The SSP's share of the vote in the British general election has fallen pretty much across the board. On average, SSP candidates got 2% of the vote, losing 1.2% of the overall vote.

Just looking at the BBC website coverage of the election, and it seems to me that the SSP have had a really bad result. Of the 58 constituencies they contested, they only increased their percentage of the vote in one (Orkney & Shetland Islands) and held their share of the vote in one (Berwickshire). In all of the remaining 56, their share of the vote was reduced.

On average, SSP candidates saw their share of the vote fall by 1.2% of the overall vote. When you consider that the SSP's average vote share across constituencies inthis election is marginally over 2%, the scale of the fall is clear. (By the way, my calculations have been done in my head, so if I' m a bit out, apologies).

In the SSP's main base, Glasgow, they averaged 4% per constituency, a drop of 3% of the overall vote - almost halving their vote share, consistent with the results in the rest of Scotland.

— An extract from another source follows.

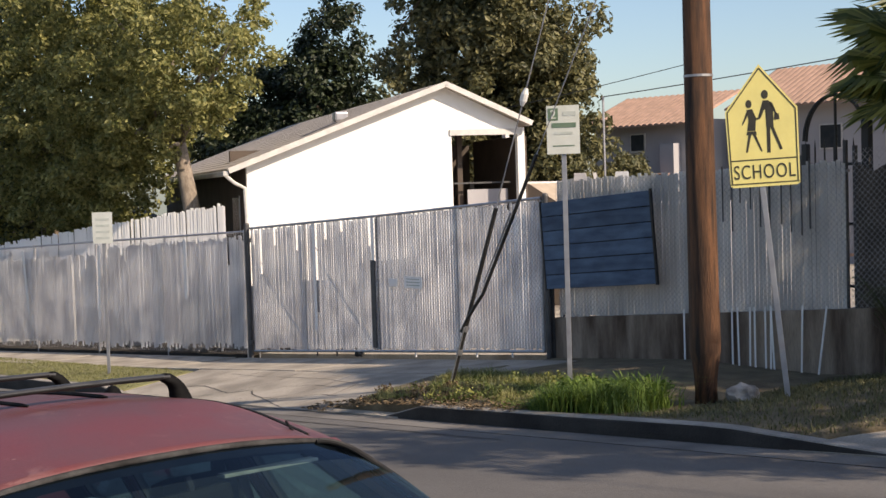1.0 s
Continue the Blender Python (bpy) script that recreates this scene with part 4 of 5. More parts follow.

To be honest, I have not being keeping a close eye on the SSP, but I find these figures astonishing. At a time when the Blair government has been exposed in so many ways, with disaffection from them at an all-time high and with the Tories still reviled in Scotland, I would have expected the SSP to make significant gains. It seems to me from looking at the results that they were overtaken in severla areas by the Greens, but while there would certainly be an overlap between the support bases of these 2 groups, surely the SSP would have been expected to secure a lot of the anti-war, anti-capitalist vote?